04-12-2001

While no one story dominates Tuesday's front pages, all of the Czech dailies cover the trial of former Communist interior minister Jaromir Obzina as well as Israel's attacks on Palestinian territory and Israeli leader Ariel Sharon's talk of war.

The issue of the Temelin nuclear power plant is of great importance to Czech-Austrian relations, writes a commentator in Mlada fronta Dnes. It is too serious an issue to be left to the likes of Joerg Haider or Czech Industry Minister Miroslav Gregr - it should be dealt with by those who are aware of how dangerous the question is and are prepared to compromise, says the commentator.

It is a well known fact that President Vaclav Havel is not as popular with the Czech public now as he was at the beginning of the 1990s. A recent poll suggests that the president is less popular than Senate chairman Petr Pithart - sometimes spoken of as a possible replacement for Havel when his term ends in 2003, according to Prazske Slovo.

Compensation for personal injuries - such as those sustained in the workplace - is set to rise sharply at the begining of January, writes Mlada fronta Dnes. Compensation for a workplace eye injury for example will increase around five-fold to 24,000 Czech crowns, or around 650 US dollars, the paper says.

Only people who really need to spend time at the many spas in the Czech Republic should be allowed to do so, says a commentator in Pravo. Last year only fifty-five percent of the people who attended Czech spas were there on the orders of their doctor - most of the others were from abroad.

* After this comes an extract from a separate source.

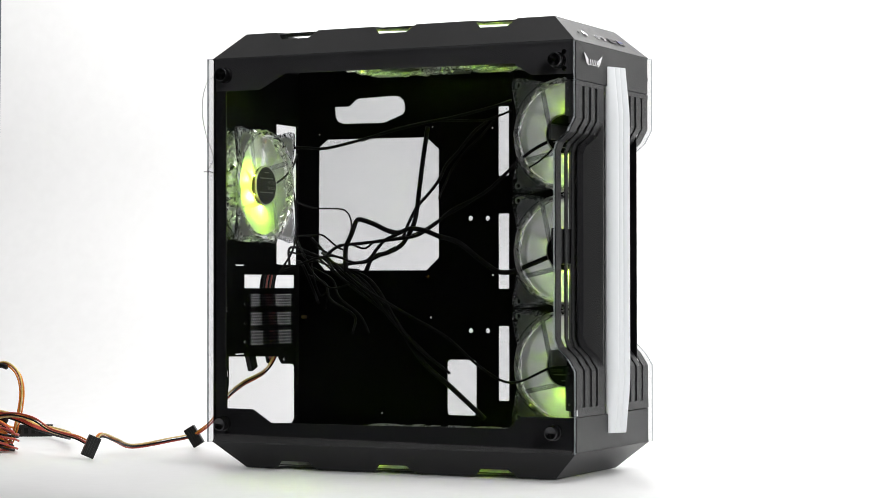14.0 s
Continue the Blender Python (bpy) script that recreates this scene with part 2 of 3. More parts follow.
def rect(u0, u1, v0, v1, r=0.0):
    """A rectangle with rounded corners."""
    if not r:
        return [(u0, v0), (u1, v0), (u1, v1), (u0, v1)]
    pts = []
    for cu, cv, a0 in ((u1 - r, v0 + r, -90), (u1 - r, v1 - r, 0), (u0 + r, v1 - r, 90), (u0 + r, v0 + r, 180)):
        pts += [(cu + r * math.cos(radians(a0 + a)), cv + r * math.sin(radians(a0 + a))) for a in (0, 30, 60, 90)]
    return pts


def disc(u, v, r, n=20):
    return [(u + r * math.cos(2 * math.pi * i / n), v + r * math.sin(2 * math.pi * i / n)) for i in range(n)]


def turned(profile, n=32, m=None, bm=None):
    """A body of revolution round z, from (radius, z) points."""
    bm = bm or bmesh.new()
    rings = []
    for r, z in profile:
        if r < 1e-6:
            rings.append([bm.verts.new((0, 0, z))])
        else:
            rings.append([bm.verts.new((r * math.cos(2 * math.pi * i / n), r * math.sin(2 * math.pi * i / n), z)) for i in range(n)])
    for a, b in zip(rings, rings[1:]):
        for i in range(n):
            q = [a[i % len(a)], a[(i + 1) % len(a)], b[(i + 1) % len(b)], b[i % len(b)]]
            q = [v for k, v in enumerate(q) if v not in q[:k]]
            if len(q) > 2:
                bm.faces.new(q)
    if m is not None:
        bmesh.ops.transform(bm, matrix=m, verts=bm.verts)
    return bm


def cable(name, points, radius, mat, parent=None, flat=1.0, label=""):
    """A round or flat cable along a smooth line through the points, as a mesh tube."""
    pts = [Vector(p) for p in points]
    ext = [2 * pts[0] - pts[1], *pts, 2 * pts[-1] - pts[-2]]
    line = []
    for a, b, c, d in zip(ext, ext[1:], ext[2:], ext[3:]):
        for k in range(8):
            t = k / 8
            line.append(0.5 * (2 * b + (c - a) * t + (2 * a - 5 * b + 4 * c - d) * t * t + (3 * b - a - 3 * c + d) * t ** 3))
    line.append(pts[-1])
    bm = bmesh.new()
    rings = []
    for i, p in enumerate(line):
        way = (line[min(i + 1, len(line) - 1)] - line[max(i - 1, 0)]).normalized()
        side = way.cross(Vector((0.3, -0.9, 0.2))).normalized()
        up = side.cross(way)
        rings.append([bm.verts.new(p + radius * (flat * math.cos(a) * side + math.sin(a) * up / flat)) for a in (2 * math.pi * k / 8 for k in range(8))])
    for a, b in zip(rings, rings[1:]):
        for k in range(8):
            bm.faces.new((a[k], a[(k + 1) % 8], b[(k + 1) % 8], b[k]))
    bm.faces.new(rings[0])
    bm.faces.new(rings[-1])
    return part(name, bm, mat, parent, label, True)


# ---------------------------------------------------------------- the setting: table, backdrop, room


def build_setting():
    bm = plate([(-1.9, -0.685), (2.2, -0.132), (2.2, 0.95), (-1.9, 0.95)], [], 0.0325, Matrix.Translation((0, 0, -0.036)))
    tagged(part("table_top", bm, M_TABLE), "large white laminate table top with a faint sheen", "table top", kind="structure")
    # Backdrop paper: hangs down and curves forward onto the table.
    bm = bmesh.new()
    prof = [(-0.43, 0.0), (0.1, 0.0), (0.66, 0.0)] + [(0.66 + 0.40 * math.sin(radians(a)), 0.40 * (1 - math.cos(radians(a)))) for a in range(6, 91, 6)] + [(1.06, 0.9), (1.06, 2.1)]
    rows = []
    for k, (y, z) in enumerate(prof):
        (y0, z0), (y1, z1) = prof[max(k - 1, 0)], prof[min(k + 1, len(prof) - 1)]
        ln = math.hypot(y1 - y0, z1 - z0)
        ny, nz = 0.0030 * (z1 - z0) / ln, -0.0030 * (y1 - y0) / ln
        xs = (-2.2, -1.2, 0.0, 1.2, 2.4)
        skew = 0.135 if y < 0 else 0.18 * max(min((y - 0.1) / 0.4, 1), 0)
        rows.append([bm.verts.new((x, y + skew * x, z)) for x in xs] + [bm.verts.new((x, y + skew * x + ny, z + nz)) for x in reversed(xs)])
    for a, b in zip(rows, rows[1:]):
        for i in range(10):
            bm.faces.new((a[i], a[(i + 1) % 10], b[(i + 1) % 10], b[i]))
    bm.faces.new(rows[0])
    bm.faces.new(rows[-1])
    tagged(part("backdrop", bm, M_TABLE, smooth=True), "plain white seamless sheet over the table, curving up behind", "backdrop", kind="structure")
    tagged(part("floor", block(-3, 4.2, -4, 3, -0.80, -0.75), M_ROOM), "dark plain studio floor", "floor", kind="structure")
    tagged(part("ceiling", block(-3, 4.2, -4, 3, 2.60, 2.65), M_ROOM), "dark plain studio ceiling", "ceiling", kind="structure")
    for name, b in (("wall_north", (-3.05, 4.25, 3.0, 3.05)), ("wall_south", (-3.05, 4.25, -4.05, -4.0)), ("wall_west", (-3.05, -3.0, -4.0, 3.0)), ("wall_east", (4.2, 4.25, -4.0, 3.0))):
        tagged(part(name, block(*b, -0.75, 2.60), M_ROOM), "dark painted studio wall", "wall", kind="structure")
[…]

Many of today's arts pages carry pieces on the visit to Prague on Monday by Terry Jones of the British comedy team Monty Python. Jones tells Mlada fronta Dnes that George Harrison was a wonderful guy, and reminds readers that the classic Monty Python film Life of Brian would never have been made if Harrison hadn't invested in it.

Prazske Slovo carries a front page photo of a huge chocolate Santa Claus, made from Belgian chocolate in the west Bohemian town of Karlovy Vary. The chocolate Santa is sixty-two centimetres high and weighs three and a half kilogrammes. Let's hope that whoever buys it doesn't eat it all in one day.